I'm auditing a manufacturing facility in Savannah that has service from both Georgia Power (main plant) and the municipal electric utility (warehouse building across the street). Both are on similar demand schedules but my audit software is flagging completely different efficiency opportunities. The Georgia Power account shows potential savings in power factor correction while the municipal account shows issues with demand ratcheting that don't appear on the GP side. Are there fundamental differences in how munis structure their rates versus investor-owned utilities that I should be accounting for? This is driving me crazy trying to reconcile the recommendations.
Georgia Power vs Municipal Electric - Why is my audit showing different results?

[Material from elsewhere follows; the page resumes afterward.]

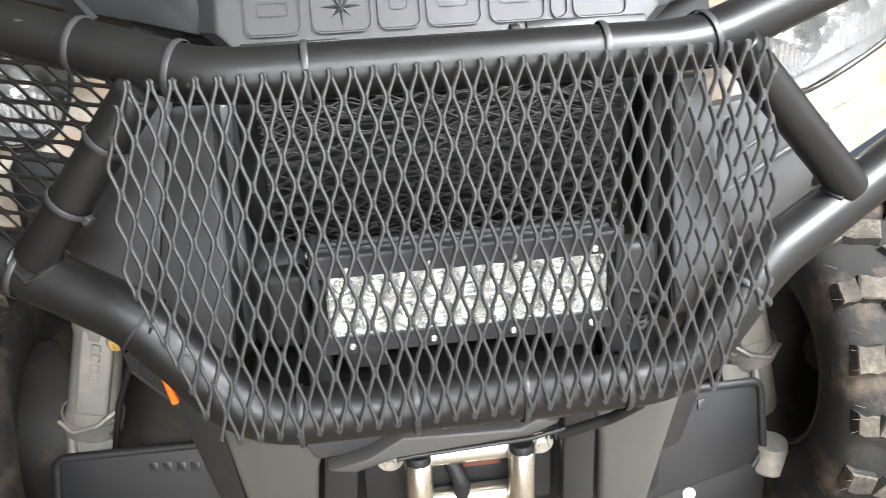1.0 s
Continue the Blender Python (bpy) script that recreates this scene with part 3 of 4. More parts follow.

Eleanor, municipal utilities often have completely different rate philosophies than IOUs like Georgia Power. Munis typically have simpler rate structures but may use longer ratchet periods or different demand billing determinants. Check if the municipal utility uses a seasonal ratchet (common in the Southeast) versus Georgia Power's monthly ratchet. Also, municipal power factor penalties can be more aggressive since they're trying to maximize system efficiency rather than profit. What are the actual rate schedules you're comparing?
I see similar differences here in Georgia between municipal systems and Georgia Power. The municipal utility probably buys power wholesale and has different cost pressures than GP. Many Georgia munis use 12-month ratchets during summer months while GP uses a 3-month summer ratchet. Also check if the municipal utility has different time-of-use periods or seasonal definitions. The power factor issue could be related to different measurement methods - some munis measure PF differently than investor-owned utilities. Have you confirmed both meters are reading the same parameters?